No radio station has covered music in more breadth and depth than KPFA since its inception in the late 1940s, but many of the station’s in-studio performances and interviews with composers and jazz artists have been lost over the decades. DJs often recorded their own programs on cassettes, and the station’s shoestring budget meant that reel-to-reel tape was a precious, bitterly contested resource.
“I’d take an allotment of tape for the month, maybe 24 10-inch pancake spools, which were just the tape,” said composer Charles Amirkhanian, who served as the Pacifica station’s music director from 1969 to 1992. “We couldn’t afford reels. The reels cost more than the tape. So we were stingy about what we recorded. And you had to lock it up somewhere after an interview, because people thought nothing of recording over an interview. And they still got pilfered. A good program might get grabbed by a volunteer in another department. Who’s Pierre Boulez? It’s horrifying.”
Amirkhanian spearheaded a major effort to save a huge trove of KPFA tapes when the station was about to discard them due to a dearth of storage space. Music often got short shrift in the balance between the station’s cultural coverage and political commitments, and the fact that the music broadcasts were more difficult to monetize didn’t work in their favor. For Amirkhanian, “that was a lame excuse for not preserving Pierre Boulez talking to Pauline Oliveros in 1957.”
When the call came in 1999 that a major tape purge was imminent, Amirkhanian reached out to Scott Atthowe, a new music aficionado who owns a company devoted to storing fine art. Atthowe happened to have space available, and the tapes are still under his care.
Most of the KPFA material is now part of the archives of the new music organization that Amirkhanian founded and directs, Other Minds, and is available to the public through Brewster Kahle’s Internet Archive.

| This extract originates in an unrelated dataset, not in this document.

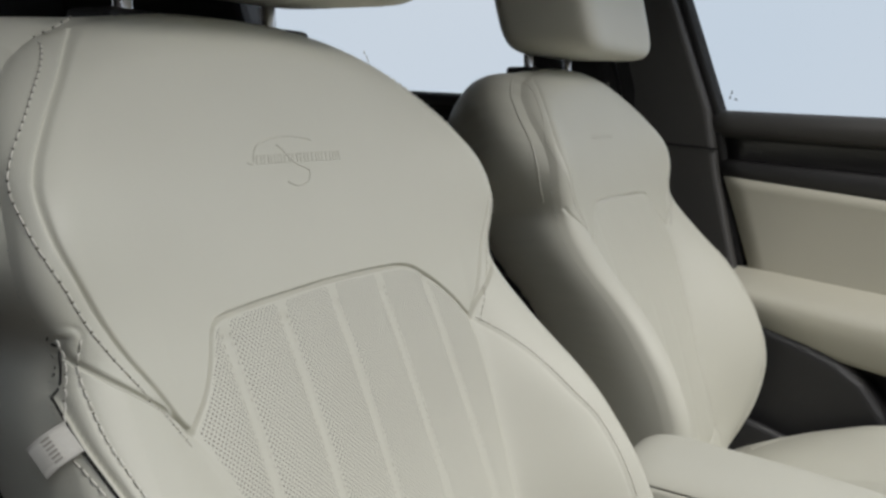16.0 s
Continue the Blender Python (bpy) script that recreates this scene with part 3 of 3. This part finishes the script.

The problem is the Internet Archive isn’t readily searchable, which makes perusing it or finding a particular file something of a challenge. Next year, Other Minds plans to unveil its own audio archive encompassing concerts, panel discussions, and interviews, augmented with photos and printed material related to musical events.
“Charles has done great work, managing to leverage this sort of independent position for preservation money,” said David Seubert, who specializes in audio archival work at the UC Santa Barbara Library, which contains one of the largest collections of recordings on the West Coast.

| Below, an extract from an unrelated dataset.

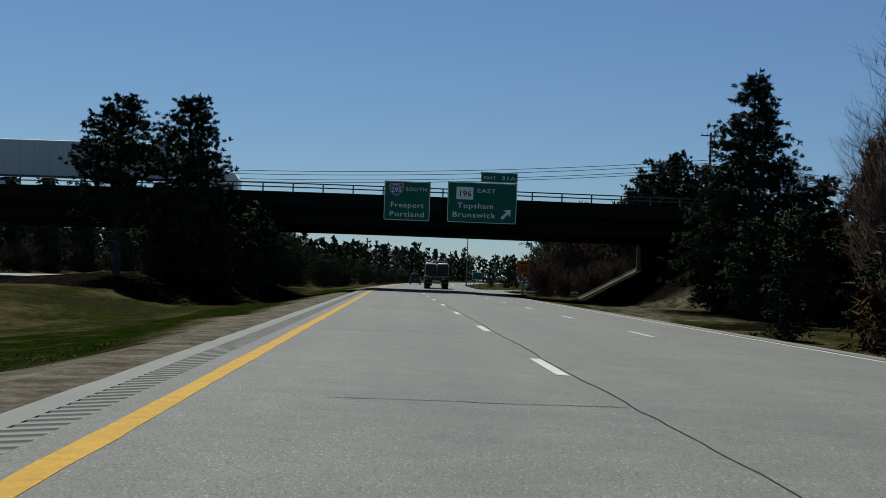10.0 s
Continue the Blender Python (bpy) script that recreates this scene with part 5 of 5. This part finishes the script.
# ---- vehicles ----
def loft(bm, stations):
    """A shell through cross-sections: each station is y and half-section points (x, z) from the sill up to the middle."""
    rings = []
    for y, pts in stations:
        full = [(-x, z) for x, z in pts] + [(x, z) for x, z in reversed(pts)]
        rings.append([bm.verts.new((x, y, z)) for x, z in full])
    k = len(rings[0])
    for a, b in zip(rings, rings[1:]):
        for j in range(k):
            bm.faces.new((a[j], a[(j + 1) % k], b[(j + 1) % k], b[j]))
    bm.faces.new(rings[0][::-1])
    bm.faces.new(rings[-1])


def wheel(parent, x, y, r=0.31, w=0.2):
    bm = bmesh.new()
    prof = [(w / 2 - 0.03, r * 0.62), (w / 2, r * 0.7), (w / 2, r * 0.92), (w / 2 - 0.03, r), (-w / 2 + 0.03, r), (-w / 2, r * 0.92), (-w / 2, r * 0.7), (-w / 2 + 0.03, r * 0.62)]
    n = 20
    rings = [[bm.verts.new((x + u, y + q * math.cos(6.28318 * k / n), r + q * math.sin(6.28318 * k / n))) for u, q in prof] for k in range(n)]
    for k in range(n):
        for j in range(len(prof)):
            bm.faces.new((rings[k][j], rings[(k + 1) % n][j], rings[(k + 1) % n][(j + 1) % len(prof)], rings[k][(j + 1) % len(prof)]))
    wh = new("wheel")
    wh.parent = parent
    part("tyre", bm, RUBBER, wh, "black tyre", smooth=False)
    bm = bmesh.new()
    tube(bm, (x - w * 0.36, y, r), (x + w * 0.36, y, r), r * 0.63, seg=18)
    for k in range(7):
        a = 6.28318 * k / 7
        for sx in (-1, 1):
            tube(bm, (x + sx * w * 0.38, y, r), (x + sx * w * 0.38, y + r * 0.56 * math.cos(a), r + r * 0.56 * math.sin(a)), 0.028, 0.035, seg=5)
    part("rim", bm, RIM, wh, "alloy rim")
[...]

“That doesn’t happen often. If you look at 10 big symphonies and chamber ensembles, most don’t have really robust preservation activities. A lot of big universities that have great programs with books and film don’t bother with sound. It’s not as sexy. Print is still privileged,” said Seubert.
The question of preservation hangs over every institution devoted to creating and presenting music. And it’s not only the obscure and avant-garde figures whose work is at risk. A few years ago, Seubert was managing the retrieval of a huge trove of recordings owned by an avid collector named Wayne Knight. In the months after his death, the storage space rent was due, and the whole collection was at risk. Seubert managed to get the entire archive to Santa Barbara, and among the collection were discs cut by the Nat Cole Trio for broadcast to American troops on the Armed Forces Radio Service during World War II.
He hadn’t started unpacking yet when he got a call from Resonance Records producer Zev Feldman, who was working on a box set with the Nat Cole Estate. The material that Knight collected, which hadn’t been heard publicly since the original broadcast, made up about a third of the seven-disc set Nat King Cole — Hittin’ The Ramp: The Early Years (1936–1943).
“Are the Nat Cole recordings in danger of being lost? In fact, they were,” Seubert said. “Are there important print books not held by any library in the world? Probably not. Are there culturally important sound recordings that aren’t in a library or archive? Probably about half of them.”